Pressure has been mounting in recent days to establish the Committee for Immigration, Absorption and Diaspora Affairs in Israel’s 24th Knesset.
More than seven months have passed since the current government took office, and while the majority of statutory, special and secondary committees have been established, the Immigration, Absorption and Diaspora Affairs Committee has been left behind.
This Monday, MK Yomtob Kalfon (Yamina) turned to Knesset Speaker Mickey Levy to demand that the committee be established.
“The Committee for Immigration, Absorption, and Diaspora Affairs is essential to ensure Israel’s ties with Jewish communities around the world and the welfare of our Jewish brothers and sisters,” he said.

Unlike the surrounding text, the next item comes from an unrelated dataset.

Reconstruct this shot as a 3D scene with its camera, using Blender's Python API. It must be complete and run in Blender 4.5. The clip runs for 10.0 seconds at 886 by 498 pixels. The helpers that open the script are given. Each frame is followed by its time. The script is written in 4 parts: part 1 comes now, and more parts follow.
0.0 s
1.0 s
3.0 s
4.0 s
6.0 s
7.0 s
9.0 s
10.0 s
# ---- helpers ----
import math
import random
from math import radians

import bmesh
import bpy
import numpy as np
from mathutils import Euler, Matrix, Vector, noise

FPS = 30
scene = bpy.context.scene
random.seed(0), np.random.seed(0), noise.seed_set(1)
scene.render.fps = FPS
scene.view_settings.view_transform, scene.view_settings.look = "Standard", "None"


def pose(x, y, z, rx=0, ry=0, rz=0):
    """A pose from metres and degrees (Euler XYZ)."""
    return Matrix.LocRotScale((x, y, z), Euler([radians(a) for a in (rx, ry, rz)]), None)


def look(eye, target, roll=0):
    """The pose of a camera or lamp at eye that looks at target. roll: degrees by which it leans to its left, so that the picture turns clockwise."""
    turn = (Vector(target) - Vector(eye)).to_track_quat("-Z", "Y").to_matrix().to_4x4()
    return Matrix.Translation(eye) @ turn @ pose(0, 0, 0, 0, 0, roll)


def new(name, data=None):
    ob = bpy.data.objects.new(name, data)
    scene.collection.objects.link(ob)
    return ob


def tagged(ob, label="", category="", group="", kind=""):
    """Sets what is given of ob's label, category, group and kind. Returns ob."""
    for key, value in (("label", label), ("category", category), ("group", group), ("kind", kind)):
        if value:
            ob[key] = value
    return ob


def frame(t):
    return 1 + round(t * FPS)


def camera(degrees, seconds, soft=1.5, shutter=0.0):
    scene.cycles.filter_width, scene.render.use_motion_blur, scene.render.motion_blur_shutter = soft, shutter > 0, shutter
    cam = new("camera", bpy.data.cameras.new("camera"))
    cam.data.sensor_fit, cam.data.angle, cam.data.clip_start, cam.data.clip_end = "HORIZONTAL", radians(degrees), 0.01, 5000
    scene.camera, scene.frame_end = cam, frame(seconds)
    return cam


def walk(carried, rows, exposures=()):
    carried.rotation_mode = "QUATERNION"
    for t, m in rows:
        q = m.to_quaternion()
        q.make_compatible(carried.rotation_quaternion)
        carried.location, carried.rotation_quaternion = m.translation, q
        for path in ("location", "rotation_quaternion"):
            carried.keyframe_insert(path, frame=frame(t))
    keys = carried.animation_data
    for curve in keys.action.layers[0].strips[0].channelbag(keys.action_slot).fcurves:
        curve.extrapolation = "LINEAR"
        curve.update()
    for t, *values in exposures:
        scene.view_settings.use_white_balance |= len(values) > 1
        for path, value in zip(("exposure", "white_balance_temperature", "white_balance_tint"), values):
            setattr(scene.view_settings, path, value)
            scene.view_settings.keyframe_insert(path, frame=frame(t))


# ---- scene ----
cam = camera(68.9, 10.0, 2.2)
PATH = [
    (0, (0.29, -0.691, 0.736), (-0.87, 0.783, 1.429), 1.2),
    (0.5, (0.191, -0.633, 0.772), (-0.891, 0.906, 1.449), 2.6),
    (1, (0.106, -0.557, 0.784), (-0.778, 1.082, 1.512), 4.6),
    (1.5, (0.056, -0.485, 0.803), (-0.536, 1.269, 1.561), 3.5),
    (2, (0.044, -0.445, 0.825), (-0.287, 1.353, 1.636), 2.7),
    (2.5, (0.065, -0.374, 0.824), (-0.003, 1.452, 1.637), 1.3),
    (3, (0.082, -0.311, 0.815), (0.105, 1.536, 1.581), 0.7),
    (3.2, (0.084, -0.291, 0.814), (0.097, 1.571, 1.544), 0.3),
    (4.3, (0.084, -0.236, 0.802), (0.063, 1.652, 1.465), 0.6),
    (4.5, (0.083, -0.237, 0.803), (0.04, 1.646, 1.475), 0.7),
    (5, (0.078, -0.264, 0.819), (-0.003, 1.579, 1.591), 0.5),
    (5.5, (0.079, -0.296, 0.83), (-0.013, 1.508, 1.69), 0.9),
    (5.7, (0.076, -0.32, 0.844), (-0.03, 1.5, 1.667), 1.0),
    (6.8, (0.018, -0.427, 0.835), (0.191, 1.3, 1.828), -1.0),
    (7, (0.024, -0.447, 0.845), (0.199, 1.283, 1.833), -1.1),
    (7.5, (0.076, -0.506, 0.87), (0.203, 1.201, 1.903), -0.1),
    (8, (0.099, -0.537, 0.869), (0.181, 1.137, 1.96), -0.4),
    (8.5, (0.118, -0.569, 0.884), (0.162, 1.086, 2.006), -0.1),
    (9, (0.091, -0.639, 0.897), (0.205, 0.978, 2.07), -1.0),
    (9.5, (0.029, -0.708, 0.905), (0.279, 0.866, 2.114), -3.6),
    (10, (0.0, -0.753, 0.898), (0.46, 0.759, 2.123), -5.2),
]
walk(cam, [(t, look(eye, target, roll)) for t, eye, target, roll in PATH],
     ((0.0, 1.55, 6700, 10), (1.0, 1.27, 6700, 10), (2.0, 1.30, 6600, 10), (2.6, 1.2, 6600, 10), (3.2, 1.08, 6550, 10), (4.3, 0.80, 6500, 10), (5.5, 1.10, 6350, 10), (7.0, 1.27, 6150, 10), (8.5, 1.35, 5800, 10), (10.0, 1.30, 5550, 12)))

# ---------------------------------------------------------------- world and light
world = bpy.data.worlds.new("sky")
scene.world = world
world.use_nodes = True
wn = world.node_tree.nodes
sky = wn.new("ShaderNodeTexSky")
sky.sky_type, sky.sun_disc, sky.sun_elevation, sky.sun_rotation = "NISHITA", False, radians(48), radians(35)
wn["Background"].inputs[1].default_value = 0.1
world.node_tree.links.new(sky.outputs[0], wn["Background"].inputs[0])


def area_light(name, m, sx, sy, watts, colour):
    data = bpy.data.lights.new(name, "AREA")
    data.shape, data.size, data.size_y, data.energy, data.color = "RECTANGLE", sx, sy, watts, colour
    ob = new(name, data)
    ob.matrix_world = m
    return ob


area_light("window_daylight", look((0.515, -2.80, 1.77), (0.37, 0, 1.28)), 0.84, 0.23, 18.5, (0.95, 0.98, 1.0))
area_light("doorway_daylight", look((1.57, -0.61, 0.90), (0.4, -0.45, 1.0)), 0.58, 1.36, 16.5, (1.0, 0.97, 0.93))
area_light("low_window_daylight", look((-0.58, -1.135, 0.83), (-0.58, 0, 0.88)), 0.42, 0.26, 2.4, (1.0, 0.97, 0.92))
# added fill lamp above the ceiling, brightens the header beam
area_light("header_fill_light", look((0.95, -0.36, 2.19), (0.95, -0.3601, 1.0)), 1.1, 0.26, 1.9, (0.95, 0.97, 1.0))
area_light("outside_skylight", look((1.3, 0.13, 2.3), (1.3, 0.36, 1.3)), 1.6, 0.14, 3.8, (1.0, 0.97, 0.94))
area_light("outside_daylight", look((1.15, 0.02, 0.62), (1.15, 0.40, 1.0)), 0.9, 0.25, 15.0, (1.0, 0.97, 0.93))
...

In a letter to the Speaker sent by Kalfon and signed by registered committee members, MKs Alon Tal (Blue and White), Tatiana Mazarsky (Yesh Atid), Gaby Lasky (Meretz) and Evgeny Sova (Yisrael Beytenu), the MKs wrote: "Israel is the nation-state of the Jewish people, and immigration and absorption are the bedrock of Zionism. It cannot be that due to one dispute or another between the coalition and the opposition, immigrants and Diaspora Jews will be sent a message that they are not a priority of the Knesset.”
A letter with the same demand was sent simultaneously by the Center for Judaism and State Policy from the Hartman Institute and the Triguboff Institute to coalition chair MK Idit Silman (Yamina), and to opposition MK Yariv Levin (Likud).
"We know this is the result of a political struggle between the coalition and the opposition that includes a dispute over the composition of the committees and their division into various factions. We are not interested in getting into a political debate between the various camps. At the same time, we wish to express our objection and call on both parties to reach an agreement and establish the Knesset Immigration, Absorption and Diaspora Affairs Committee as soon as possible," writes Tani Frank, Director of the Center for Judaism and State Policy at the Shalom Hartman Institute and Triguboff Institute.
According to the Center for Judaism and State Policy, the absence of a committee creates great difficulty for Knesset members to fulfill their responsibility as supervisors of the government's conduct on issues including a worsening crisis with Diaspora Jewry against the backdrop of a freeze on the Western Wall framework agreement, and other issues related to Judaism and the State; renewed outbreaks of antisemitic incidents such as the takeover of a synagogue in Colleyville; necessary preparations to absorb immigrants from the former Soviet Union, particularly in light of the current threat posed to Ukrainian Jews by rising tensions between Russia and Ukraine.